(Stored items from a collection)
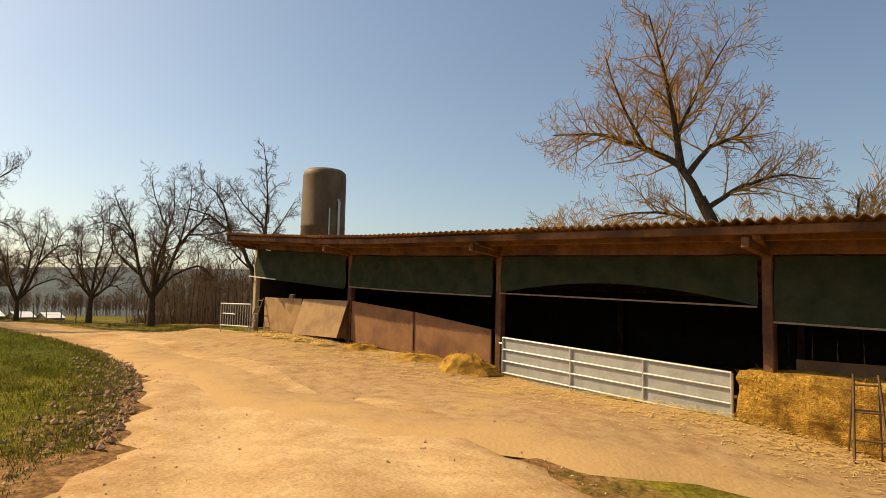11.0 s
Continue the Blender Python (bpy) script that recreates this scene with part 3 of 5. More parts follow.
def corrugated(x0, x1, y0, y1, z_of, drop, pitch=0.177, deep=0.055, thick=0.014):
    """A corrugated sheet roof between x0 and x1 whose waves run along y, falling by drop from y0 to y1."""
    n = int(abs(x1 - x0) / pitch * 8)
    top, low = [], []
    for i in range(n + 1):
        x = x0 + (x1 - x0) * i / n
        w = deep / 2 * math.sin(2 * math.pi * (x - x0) / pitch)
        for k in range(5):
            f = k / 4
            z = z_of(x) - drop * f + w + 0.02 * noise.noise((x * 0.6, k * 1.3, 3.0))
            top.append((x, y0 + (y1 - y0) * f, z + thick))
            low.append((x, y0 + (y1 - y0) * f, z))
    g = Geo()
    m = len(top)
    f = []
    for i in range(n):
        for k in range(4):
            a = i * 5 + k
            f.append((a, a + 5, a + 6, a + 1))
            f.append((m + a, m + a + 1, m + a + 6, m + a + 5))
        f.append((i * 5, m + i * 5, m + i * 5 + 5, i * 5 + 5))
        f.append((i * 5 + 4, i * 5 + 9, m + i * 5 + 9, m + i * 5 + 4))
    return g.add(top + low, f)


def slope_box(x0, x1, y, z_of, size_y, size_z, bevel=0.0):
    """A beam along x that follows the sag of z_of."""
    n = 12
    v = []
    for k in range(n + 1):
        x = x0 + (x1 - x0) * k / n
        z = z_of(x)
        c = bevel
        v += [(x, y + a * size_y / 2, z + b * size_z / 2) for a, b in ((-1, -1 + 2 * c / size_z), (-1 + 2 * c / size_y, -1), (1, -1), (1, 1), (-1 + 2 * c / size_y, 1), (-1, 1 - 2 * c / size_z))]
    f = [(k * 6 + a, k * 6 + (a + 1) % 6, k * 6 + 6 + (a + 1) % 6, k * 6 + 6 + a) for k in range(n) for a in range(6)] + [tuple(range(6)), tuple(range(n * 6 + 5, n * 6 - 1, -1))]
    return Geo().add(v, f)


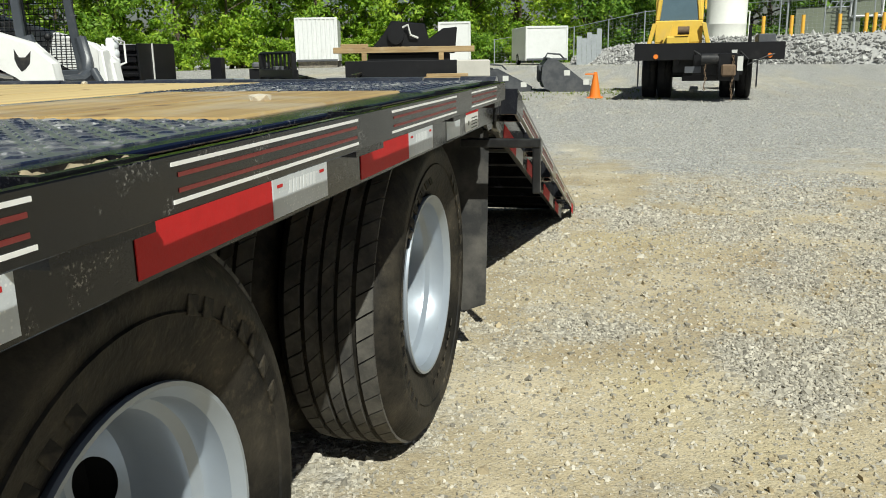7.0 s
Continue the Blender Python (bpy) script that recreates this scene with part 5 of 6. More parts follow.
# ---- implements further back ----
def flat_rack(at, turn, label, n, w, mats):
    """Folded black implement: a base deck with gussets and upright plates."""
    r = thing("implement", at, label, "implement", "parked implements", turn)
    part("base", B(-w / 2, w / 2, -0.5, 0.5, 0.0, 0.16, bev=0.01), mats, r)
    part("deck", B(-w / 2 + 0.05, w / 2 - 0.05, -0.45, 0.45, 0.16, 0.34, bev=0.02), mats, r)
    for k in range(n):
        x = -w / 2 + 0.1 + (w - 0.2) * k / max(1, n - 1)
        part("gusset", prism(bmesh.new(), [(-0.45, 0.34), (0.3, 0.34), (0.05, 0.66), (-0.45, 0.7)], x - 0.02, x + 0.02, "yzx", 0.004), mats, r)
    part("back_plate", B(-w / 2, w / 2, -0.52, -0.46, 0.16, 0.7, bev=0.008), mats, r)
    part("decal", B(-w * 0.2, w * 0.1, -0.527, -0.521, 0.22, 0.27), STRAP, r)
    return r


flat_rack((-4.35, 13.9, 0.0), 14, "black steel implement stacked low with a pine beam across", 5, 2.2, BLACKSTEEL)
p = thing("pine_beam", (-4.3, 13.9, 0.0), "long pale pine beam lying across black implements", "beam", "", 14)
part("beam", B(-1.42, 1.42, -0.1, 0.06, 0.82, 0.915, bev=0.006), TIMBER, p)
part("beam_block", B(-1.27, -0.72, -0.08, 0.06, 0.9155, 0.965, bev=0.006), TIMBER, p)
for x in (-0.85, 0.7):
    part("beam_post", B(x, x + 0.1, -0.1, 0.0, 0.703, 0.8195), TIMBER, p)
p = thing("concrete_block", (-3.55, 17.2, 0.0), "two pale concrete blocks stacked behind the implements", "block", "", 10)
part("block", B(-0.45, 0.45, -0.25, 0.25, 0.0, 0.45, bev=0.03), CONCRETE, p)
part("block", B(-0.5, 0.42, -0.25, 0.25, 0.451, 0.85, bev=0.03), CONCRETE, p)
p = thing("pine_plank", (-3.3, 13.3, 0.0), "short pale pine planks stacked on black blocking", "planks", "", 12)
part("support", B(-0.38, 0.38, -0.2, 0.2, 0.0, 0.5, bev=0.01), BLACKSTEEL, p)
for k in range(2):
    part("plank", B(-0.42 + 0.05 * k, 0.40 + 0.03 * k, -0.16, 0.0, 0.501 + 0.061 * k, 0.56 + 0.061 * k, bev=0.005), TIMBER, p)
i2 = thing("implement", (-4.35, 14.25, 0.0), "black steel implement head above the pine beam", "implement", "parked implements", 14)
part("column", B(-0.8, 0.9, 0.0, 0.2, 0.0, 0.8, bev=0.01), BLACKSTEEL, i2)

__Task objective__
Each line of the data should be quoted exactly, with pictures left out.

__Solution__
11.0 s
Continue the Blender Python (bpy) script that recreates this scene with part 3 of 5. More parts follow.
def corrugated(x0, x1, y0, y1, z_of, drop, pitch=0.177, deep=0.055, thick=0.014):
    """A corrugated sheet roof between x0 and x1 whose waves run along y, falling by drop from y0 to y1."""
    n = int(abs(x1 - x0) / pitch * 8)
    top, low = [], []
    for i in range(n + 1):
        x = x0 + (x1 - x0) * i / n
        w = deep / 2 * math.sin(2 * math.pi * (x - x0) / pitch)
        for k in range(5):
            f = k / 4
            z = z_of(x) - drop * f + w + 0.02 * noise.noise((x * 0.6, k * 1.3, 3.0))
            top.append((x, y0 + (y1 - y0) * f, z + thick))
            low.append((x, y0 + (y1 - y0) * f, z))
    g = Geo()
    m = len(top)
    f = []
    for i in range(n):
        for k in range(4):
            a = i * 5 + k
            f.append((a, a + 5, a + 6, a + 1))
            f.append((m + a, m + a + 1, m + a + 6, m + a + 5))
        f.append((i * 5, m + i * 5, m + i * 5 + 5, i * 5 + 5))
        f.append((i * 5 + 4, i * 5 + 9, m + i * 5 + 9, m + i * 5 + 4))
    return g.add(top + low, f)


def slope_box(x0, x1, y, z_of, size_y, size_z, bevel=0.0):
    """A beam along x that follows the sag of z_of."""
    n = 12
    v = []
    for k in range(n + 1):
        x = x0 + (x1 - x0) * k / n
        z = z_of(x)
        c = bevel
        v += [(x, y + a * size_y / 2, z + b * size_z / 2) for a, b in ((-1, -1 + 2 * c / size_z), (-1 + 2 * c / size_y, -1), (1, -1), (1, 1), (-1 + 2 * c / size_y, 1), (-1, 1 - 2 * c / size_z))]
    f = [(k * 6 + a, k * 6 + (a + 1) % 6, k * 6 + 6 + (a + 1) % 6, k * 6 + 6 + a) for k in range(n) for a in range(6)] + [tuple(range(6)), tuple(range(n * 6 + 5, n * 6 - 1, -1))]
    return Geo().add(v, f)


7.0 s
Continue the Blender Python (bpy) script that recreates this scene with part 5 of 6. More parts follow.
# ---- implements further back ----
def flat_rack(at, turn, label, n, w, mats):
    """Folded black implement: a base deck with gussets and upright plates."""
    r = thing("implement", at, label, "implement", "parked implements", turn)
    part("base", B(-w / 2, w / 2, -0.5, 0.5, 0.0, 0.16, bev=0.01), mats, r)
    part("deck", B(-w / 2 + 0.05, w / 2 - 0.05, -0.45, 0.45, 0.16, 0.34, bev=0.02), mats, r)
    for k in range(n):
        x = -w / 2 + 0.1 + (w - 0.2) * k / max(1, n - 1)
        part("gusset", prism(bmesh.new(), [(-0.45, 0.34), (0.3, 0.34), (0.05, 0.66), (-0.45, 0.7)], x - 0.02, x + 0.02, "yzx", 0.004), mats, r)
    part("back_plate", B(-w / 2, w / 2, -0.52, -0.46, 0.16, 0.7, bev=0.008), mats, r)
    part("decal", B(-w * 0.2, w * 0.1, -0.527, -0.521, 0.22, 0.27), STRAP, r)
    return r


flat_rack((-4.35, 13.9, 0.0), 14, "black steel implement stacked low with a pine beam across", 5, 2.2, BLACKSTEEL)
p = thing("pine_beam", (-4.3, 13.9, 0.0), "long pale pine beam lying across black implements", "beam", "", 14)
part("beam", B(-1.42, 1.42, -0.1, 0.06, 0.82, 0.915, bev=0.006), TIMBER, p)
part("beam_block", B(-1.27, -0.72, -0.08, 0.06, 0.9155, 0.965, bev=0.006), TIMBER, p)
for x in (-0.85, 0.7):
    part("beam_post", B(x, x + 0.1, -0.1, 0.0, 0.703, 0.8195), TIMBER, p)
p = thing("concrete_block", (-3.55, 17.2, 0.0), "two pale concrete blocks stacked behind the implements", "block", "", 10)
part("block", B(-0.45, 0.45, -0.25, 0.25, 0.0, 0.45, bev=0.03), CONCRETE, p)
part("block", B(-0.5, 0.42, -0.25, 0.25, 0.451, 0.85, bev=0.03), CONCRETE, p)
p = thing("pine_plank", (-3.3, 13.3, 0.0), "short pale pine planks stacked on black blocking", "planks", "", 12)
part("support", B(-0.38, 0.38, -0.2, 0.2, 0.0, 0.5, bev=0.01), BLACKSTEEL, p)
for k in range(2):
    part("plank", B(-0.42 + 0.05 * k, 0.40 + 0.03 * k, -0.16, 0.0, 0.501 + 0.061 * k, 0.56 + 0.061 * k, bev=0.005), TIMBER, p)
i2 = thing("implement", (-4.35, 14.25, 0.0), "black steel implement head above the pine beam", "implement", "parked implements", 14)
part("column", B(-0.8, 0.9, 0.0, 0.2, 0.0, 0.8, bev=0.01), BLACKSTEEL, i2)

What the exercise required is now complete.